General information
- Type: Low cost, three passenger civil transport
- Manufacturer: Tokyo Koku KK (Tokyo Aviation Co. Ltd)
- Number built: 2

History
- First flight: About September 1936

= Tokyo Koku Aiba-Tsubame =

Japanese civil transport aircraft

The Tokyo Koku Aiba-Tsubame or Tokyo Aviation Aiba-Swallow was a 1930s Japanese civil transport with seats for three passengers. It was intended to be cheap to produce so, although its fuselage was a new design, its wings and undercarriage were those of another Japanese aircraft. Two were built and flew taxi services and joyrides.

==Design and development==

Tokyo Aviation was formed in 1936 from the 1935 Tokyo Air Transport Co., founded by Tamotsu Aiba. It aimed to produce low cost civil transport and trainer aircraft. The Aiba-Tsubame, its first design, was a three passenger aircraft with a new fuselage and a Japanese engine, married to the wings, tail and undercarriage of the Yokosuka Navy Type 3 Primary Trainer, a Japanese update of the Avro 504 with revised empennage and undercarriage. It was funded by the Imperial Flying Association.
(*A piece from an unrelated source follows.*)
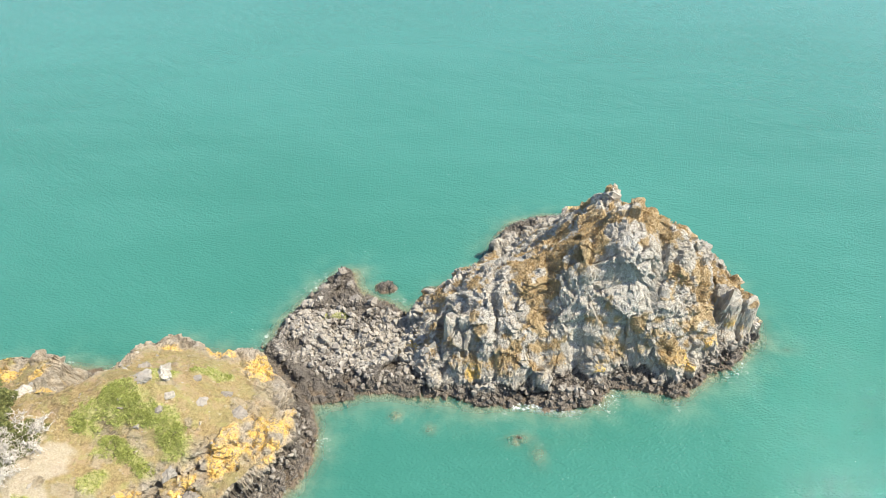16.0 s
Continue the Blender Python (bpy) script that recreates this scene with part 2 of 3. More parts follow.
BRACKEN = [(-100, 157, 13, 8.5), (-88, 155, 9, 7.5), (-112, 154, 10, 7), (-92, 165, 9, 7), (-125, 157, 10, 7), (-82.5, 158, 4.5, 5)]
GREEN = [(-61, 183.0, 3.0, 2.0), (-58.5, 176.5, 1.6, 4.0), (-54.5, 182, 3.6, 2.2), (-37.2, 204.2, 3.0, 2.4), (-33.5, 202.6, 2.4, 1.6), (-30.2, 200.8, 2.6, 2.6), (-36.6, 198.8, 2.4, 1.4),
         (-33.4, 197.0, 1.4, 1.0), (-41.4, 201, 1.8, 1.6), (-64.5, 170.5, 4.0, 1.8), (-44.2, 190.0, 1.2, 1.0), (-62, 177, 1.6, 2.2), (-33.0, 209.6, 1.6, 1.2), (-27.5, 213.5, 2.2, 1.2), (-38.5, 194.5, 1.2, 1.6)]
SANDY = [(-44.0, 195.4, 2.6, 2.4), (-44.5, 191.6, 2.2, 2.2), (-69.6, 173.4, 4.4, 2.0), (-75, 171, 3, 1.6), (-67.0, 177.2, 2.4, 1.8), (-47, 193.5, 3.5, 2.4), (-52, 187.0, 4.6, 1.8), (-48, 198.5, 2.5, 2.0), (-80, 168.5, 3, 2)]
ORANGE = [(-18.5, 203.0, 4.4, 3.8), (-14.8, 206.5, 2.4, 3.2), (-24.0, 199.4, 3.0, 2.2), (-28.3, 195.4, 3.0, 2.4), (-34.0, 191.4, 3.2, 2.4), (-36.2, 189.2, 2.0, 2.0), (-44.6, 180.0, 2.8, 2.6), (-40.0, 184.0, 2.0, 2.0),
          (-53.2, 172.6, 2.6, 2.2), (-50.0, 174.5, 2.0, 1.6), (-28.7, 219.2, 2.2, 1.4), (-36.0, 219.4, 1.8, 1.2), (-22.4, 217.4, 2.2, 2.4), (-61.0, 214.5, 3.4, 1.8), (-54.0, 213.0, 2.0, 1.2), (-49.5, 209.0, 1.4, 1.2)]

# masks of cover: rock, dry grass, green growth, bare sandy earth, orange lichen, pale droppings
live = GZ > -3.2
X, Y, Z, S, DI, DS = (v[live] for v in (GX, GY, GZ, SLOPE, GDI, GDS))
NIL = 0 * X


def whole(v):
    """Back onto the whole grid of the plan."""
    out = np.zeros(GX.shape)
    out[live] = v
    return out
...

A biplane, its two bay wings were rectangular in plan out to rounded tips, braced by two parallel pairs of interplane struts on each side and supported over the fuselage with near-vertical, parallel pairs of short cabane struts. There were externally interconnected ailerons on upper and lower wings, reaching from near the wingtips across the outer bay.

Its 150 hp Gasuden Jimpu Kai-1 seven cylinder radial engine was mounted in the nose of a deep, flat-sided, fuselage with curved upper decking. Structurally the fuselage was entirely wooden. It was flown from an open cockpit under the leading edge of the upper wing. The cabin seated three passengers who, in the prototype (Aiba-Tsubame 6), had windows over the wing. The second aircraft, the Aiba-Tsubame 7, had a longer cabin with an extra window behind the trailing edge.
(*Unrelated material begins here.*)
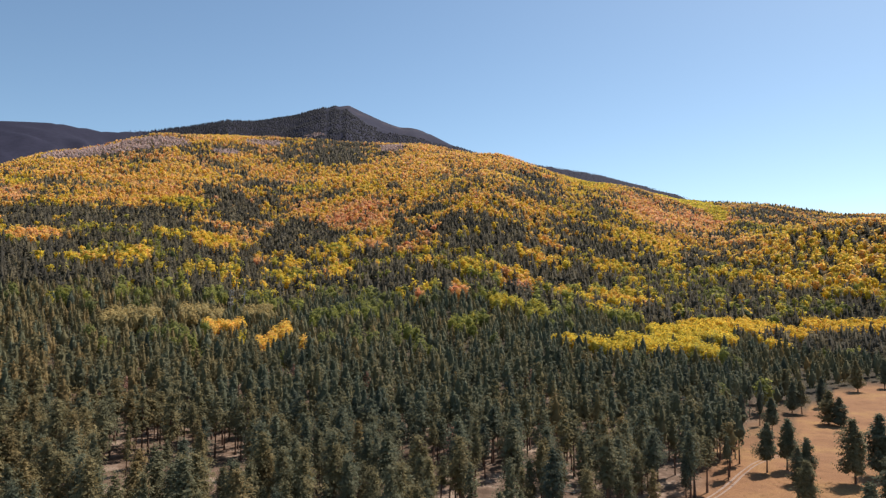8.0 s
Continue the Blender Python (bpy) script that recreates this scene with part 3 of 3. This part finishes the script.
woods = woods[np.min([np.hypot(woods[:, 0] - x, woods[:, 1] - y) for x, y, _ in dying], 0) > 3.6]
gap = fractal(woods[:, 0], woods[:, 1], 24, 33, 2)
r, az = polar(woods)
open_stand = (az > -4) & (r < 275) & (G.random(len(woods)) < np.interp(az, [-4, 4, 16], [0.1, 0.42, 0.42]))
woods = woods[((gap < 0.72) | (r > 290)) & ~open_stand]
edge_y = np.repeat(np.arange(188, 300, 5.2), 6) + G.uniform(-2.4, 2.4, 132)
edge_x = np.interp(edge_y, [176, 197, 214, 232, 248, 259, 269, 300], [30, 41, 50, 57, 61.5, 64, 66, 70]) - np.tile([3.5, 9, 14.5, 20, 25.5, 31], 22) + G.uniform(-2.2, 2.2, 132)
edge = np.stack([edge_x, edge_y, ground_height(edge_x, edge_y) - 0.15], -1)
woods = np.concatenate([woods, edge[G.random(132) < 0.42]])
r, az = polar(woods)
chance, tint = aspen_chance(woods)
belts = patch_chance(woods, OAK_GROVES) + patch_chance(woods, YELLOW_GROVES)
step = np.stack([woods[:, 0], woods[:, 1], 0 * r], -1) / r[:, None]
before = np.maximum(patch_chance(woods + step * 20, OAK_GROVES + YELLOW_GROVES), patch_chance(woods + step * 38, OAK_GROVES + YELLOW_GROVES))
is_oak = (belts > 0.4) | ((before > 0.3) & (chance < 0.6) & (G.random(len(woods)) < 0.66))
is_aspen = (clumped_luck(woods, 73) < chance) & (r > 360) & ~is_oak
pines = woods[~is_aspen & ~is_oak & ~hides_snags(woods)]
r, az = polar(pines)
order = np.argsort(r)
pines, r, az = pines[order], r[order], az[order]
seen = np.nonzero((r > 128) & (az > -47) & (az < 32))[0]
single = np.zeros(len(pines), bool)
single[seen[:290]] = True


def near_kind(x, y):
    """A shape, drier towards the west, and its label."""
    dry = G.random() < np.interp(math.degrees(math.atan2(x, y)), [-44, -34, -26, 0, 10], [0.9, 0.55, 0.15, 0.06, 0.03])
    k = int(G.integers(6, 12))
    if dry:
        return k + 6, "olive ochre ponderosa pine with bare lower trunk in dense woods"
    return k, "green ponderosa pine with bare lower trunk in dense woods"


for (x, y, z) in pines[single]:
    plant_pine(x, y, G.uniform(13, 23), G.uniform(0.8, 1.25), *near_kind(x, y), "pines of the near woods")


def size_of(n, low, high, slim=0.85, stout=1.15):
    h = G.uniform(low, high, n)
    return h, h * G.uniform(slim, stout, n)


def pine_band(r0, r1, shapes, seed, wood=True):
    m = ~single & (r >= r0) & (r < r1)
    p = pines[m]
    h, w = size_of(len(p), 13, 22, 0.85, 1.2)
    if r0 > 300:
        low = np.interp(r[m], [380, 440, 640], [0.95, 0.80, 0.85])
        h, w = h * low, w * low
    # mean tint is paler past 180 m, painting some distance haze into the needles
    t = np.clip(G.normal(np.interp(r[m], [180, 320, 450, 600], [0.26, 0.38, 0.40, 0.36]) + np.interp(az[m], [-48, -38, -30, -20, 5, 20], [0.30, 0.22, 0.12, 0.0, 0.0, -0.04]), np.interp(az[m], [-38, -26], [0.22, 0.15]), len(p)) + (fractal(p[:, 0], p[:, 1], 70, 44, 2) - 0.5) * 0.35, 0, 0.86)
    if wood:
        stand("pine_trunks", planted("pine_trunks", [s[0] for s in shapes], p, h, w, t, BARK, seed), "brown pine trunks of the dense woods", "tree trunks")
    stand("pine_woods", planted("pine_woods", [s[1] for s in shapes], p, h, w, t, PINE, seed), "dense dark green ponderosa pine woods")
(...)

The Aiba-Tsubame had a tail with a cropped, triangular profile fin which carried a full, rounded, balanced rudder very distinct from the comma form of most 504s' rudders. The broad, rectangular plan horizontal tail was very similar to that of the 504.

Its undercarriage was of the single axle type, with landing legs to the inner wing and rearward drag struts meeting at the fuselage centre-line.
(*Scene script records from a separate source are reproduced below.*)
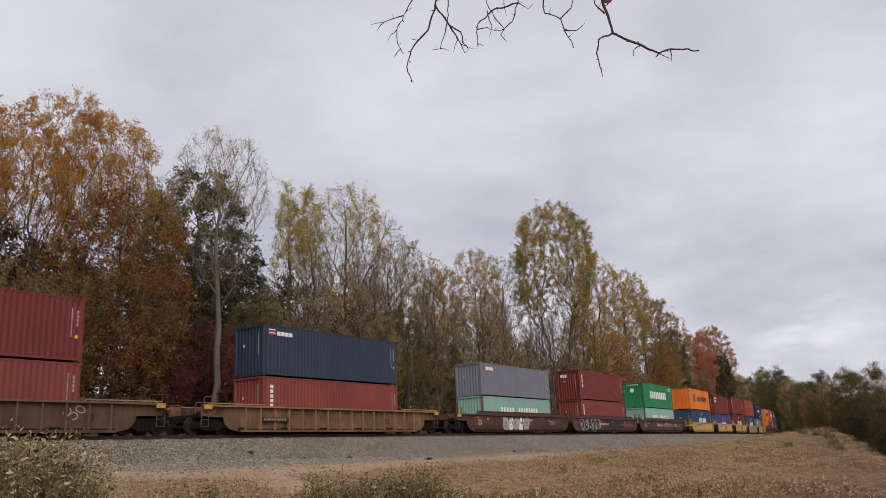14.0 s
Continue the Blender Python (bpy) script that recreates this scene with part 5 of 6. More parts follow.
# ---------------------------------------------------------------- trees
BARK_GREY = mat("grey_bark", (0.115, 0.094, 0.078), 0.9, fine=6, stretch=(3, 3, 0.6), bump=0.6)
BARK_PALE = mat("pale_bark", (0.15, 0.125, 0.105), 0.9, fine=6, stretch=(3, 3, 0.6), bump=0.6)
BARK_DARK = mat("dark_bark", (0.075, 0.06, 0.05), 0.9, fine=6, stretch=(3, 3, 0.6), bump=0.6)
LEAF = {
    "orange": leaf_mat("burnt_orange_leaves", [(0.38, 0.155, 0.043), (0.54, 0.275, 0.054), (0.63, 0.375, 0.078), (0.46, 0.25, 0.064)]),
    "maple": leaf_mat("red_brown_leaves", [(0.125, 0.04, 0.03), (0.26, 0.074, 0.034), (0.40, 0.15, 0.042), (0.20, 0.165, 0.044), (0.36, 0.20, 0.044), (0.10, 0.098, 0.037)]),
    "dark": leaf_mat("dark_green_leaves", [(0.034, 0.045, 0.022), (0.065, 0.075, 0.034), (0.10, 0.095, 0.042), (0.14, 0.095, 0.042)], translucent=0.25),
    "poplar": leaf_mat("yellow_green_leaves", [(0.25, 0.215, 0.055), (0.46, 0.38, 0.085), (0.62, 0.49, 0.13), (0.44, 0.29, 0.085)]),
    "pale": leaf_mat("pale_straw_leaves", [(0.34, 0.28, 0.14), (0.50, 0.42, 0.24), (0.36, 0.26, 0.13)]),
    "green": leaf_mat("olive_green_leaves", [(0.19, 0.165, 0.045), (0.33, 0.27, 0.065), (0.50, 0.38, 0.095), (0.50, 0.32, 0.075)]),
    "ochre": leaf_mat("ochre_leaves", [(0.28, 0.17, 0.05), (0.46, 0.305, 0.075), (0.58, 0.415, 0.10), (0.37, 0.215, 0.065)]),
    "brown": leaf_mat("dull_brown_leaves", [(0.16, 0.098, 0.055), (0.29, 0.18, 0.085), (0.39, 0.25, 0.105), (0.25, 0.185, 0.072)]),
    "mossy": leaf_mat("mossy_green_leaves", [(0.068, 0.072, 0.034), (0.118, 0.115, 0.048), (0.165, 0.142, 0.06), (0.18, 0.125, 0.055)]),
    "red": leaf_mat("scarlet_leaves", [(0.40, 0.115, 0.07), (0.52, 0.19, 0.105), (0.48, 0.26, 0.12)]),
    "russet": leaf_mat("russet_leaves", [(0.322, 0.115, 0.063), (0.483, 0.207, 0.086), (0.437, 0.253, 0.086), (0.253, 0.196, 0.069)]),
    "wine": leaf_mat("wine_red_leaves", [(0.085, 0.026, 0.028), (0.18, 0.042, 0.045), (0.26, 0.06, 0.058), (0.17, 0.075, 0.045)]),
    "haze": leaf_mat("grey_brown_leaves", [(0.22, 0.15, 0.085), (0.33, 0.23, 0.12), (0.42, 0.30, 0.15), (0.30, 0.235, 0.105)]),
    "gold": leaf_mat("golden_leaves", [(0.39, 0.273, 0.039), (0.546, 0.39, 0.058), (0.338, 0.286, 0.065)]),
}


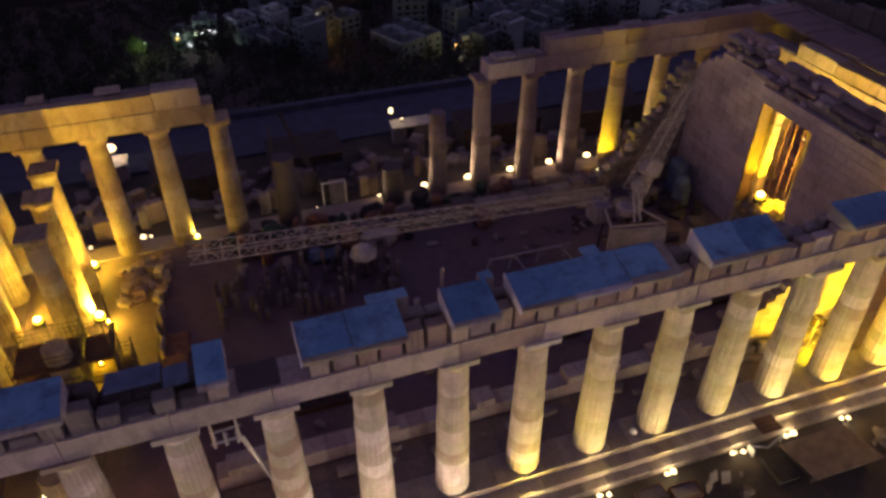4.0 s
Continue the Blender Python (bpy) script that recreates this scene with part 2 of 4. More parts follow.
def drum_mesh(i, variant, mat, size):
    """One fluted column drum: twenty flutes with sharp arrises, chipped joints. Origin on its own bed."""
    key = (i, variant, mat.name, size)
    if key in drum_cache:
        return drum_cache[key]
    r = random.Random(i * 17 + variant * 101 + size)
    low, top = ((0.955, 0.74), (0.83, 0.64), (0.90, 0.69))[size]
    h0, h1 = SHAFT * i / DRUMS, SHAFT * (i + 1) / DRUMS
    H = h1 - h0
    per = 4
    n = 20 * per
    rings = [(0.0, 0.988), (0.015, 1.0), (H * 0.5, 1.0), (H - 0.018, 1.0), (H - 0.003, 0.988)]
    b = Build()
    vs = []
    chips = [(r.random() * n, r.choice((0, 1, 3, 4)), r.uniform(0.01, 0.03), r.uniform(2, 5)) for _ in range(5)]
    for k, (z, s) in enumerate(rings):
        R = shaft_radius(h0 + z, low, top) * s
        for q in range(n):
            f = (q % per) / per
            rr = R * (1 - 0.034 * math.sin(math.pi * f) ** 0.8)
            for c, lv, dep, wid in chips:
                dist = min(abs(q - c), n - abs(q - c))
                if abs(lv - k) <= 1 and dist < wid:
                    rr -= dep * (1 - dist / wid)
            a = 2 * math.pi * q / n
            vs.append((rr * math.cos(a), rr * math.sin(a), z))
    fs = []
    for k in range(len(rings) - 1):
        for q in range(n):
            j = (q + 1) % n
            fs.append((k * n + q, k * n + j, (k + 1) * n + j, (k + 1) * n + q))
    fs += [tuple(range(n))[::-1], tuple(range(4 * n, 5 * n))]
    b.add(vs, fs)
    drum_cache[key] = b.mesh("drum", mat)
    return drum_cache[key]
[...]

The Aiba-Tsubame 6 was completed in September 1936, followed by the Aiba-Tsubame 7 in December. They were the only examples built. Despite the similarities of name, the Aiba-Tsubame 8 Trainer was a different design, a two seat, single bay biplane.

==Operational history==

Based at Haneda Airport, the two Swallows were used as taxis and for sight-seeing flights. They proved reliable, safe in flight, stable and easy to control, becoming the most familiar of Haneda's aircraft.

==Variants==
- Aiba-Tsubame 6
  First airframe.
- Aiba-Tsubame 7
  As Aiba-Tsubame 6 but with an internally extended cabin and slightly (about 28 kg) heavier.